April 30th, 2008 at 9:49 am
(from a debian POV:) install apt-utils, so you get to answer the questions up front?
April 30th, 2008 at 5:42 pm
I used the alternate CD to upgrade my laptop from 7.10. I have a BigLap from ZaReason, and the upgrade _did_ make the built-in camera start working!
-james.
May 2nd, 2008 at 1:42 pm
Nice, after upgrade i am stuck without wireless AND wired internet.
Ok, i understand i have to download the Ubuntu installer, though i was upgrading via the updater program. Id this updating system should go so smooth, why on earth does it not recognize and transfer my wired and wireless adapter drivers and settings. That’s not really smooth :/
May 2nd, 2008 at 1:58 pm
fw-cutter install exit with erno 1
Bah, difficult to stay kewl..
May 8th, 2008 at 10:14 am
@ssam: some people (i expect most people who have used debian) do the manual edit sources and use apt, and get problems that could be avoided.

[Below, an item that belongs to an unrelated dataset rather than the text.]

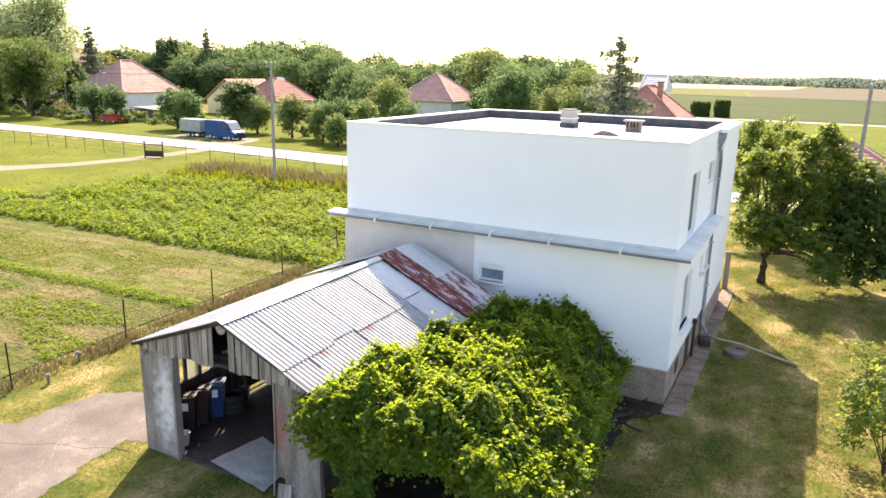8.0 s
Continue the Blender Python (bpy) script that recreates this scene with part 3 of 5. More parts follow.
def window_unit(parent, cx, cy, z0, z1, half, facing, sill=True, mullions=0, shutter=0.0, name="window", label="", glass="dark_pane"):
    """A window set in a reveal; facing 'x' looks along +x, 'y' looks along -y."""
    w = sub(name, None, parent, pose(cx, cy, 0, 0, 0, 90 if facing == "x" else 0), label)
    fr = 0.06
    bm = box(-half, -half + fr, 0.09, 0.15, z0, z1)
    box(half - fr, half, 0.09, 0.15, z0, z1, 0, bm)
    box(-half + fr, half - fr, 0.092, 0.148, z1 - fr, z1, 0, bm)
    box(-half + fr, half - fr, 0.092, 0.148, z0, z0 + fr, 0, bm)
    for i in range(mullions):
        u = -half + 2 * half * (i + 1) / (mullions + 1)
        box(u - 0.04, u + 0.04, 0.088, 0.152, z0 + fr, z1 - fr, 0, bm)
    part("window_frame", bm, M["white_plastic"], w)
    part("pane", box(-half + fr, half - fr, 0.112, 0.128, z0 + fr, z1 - fr), M[glass], w)
    if shutter:
        part("shutter_box", box(-half, half, -0.02, 0.09, z1 - shutter, z1, 0.008), M["white_plastic"], w)
    if sill:
        part("window_sill", box(-half - 0.06, half + 0.06, -0.12, 0.09, z0 - 0.05, z0, 0.008), M["white_plastic"], w)
    return w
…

I’ll add myself to this list .. I have a non-booting Hardy after an apt dist-upgrade (and options to consider). I heard about a new release and so did my usual, check release notes, edit sources, etc (I have done that from feisty to gutsy, no major problems that I recall). You’d only expect this process to improve, no?
Instead you comment sounds a bit like .. don’t run from the command prompt – it’ll probably break .. just double-click the icon – extra magic happens for you 🙂
I use apt-get/cache search/show, etc continuously on debian and non-debian machines .. If it’s no longer supported then make it so, no?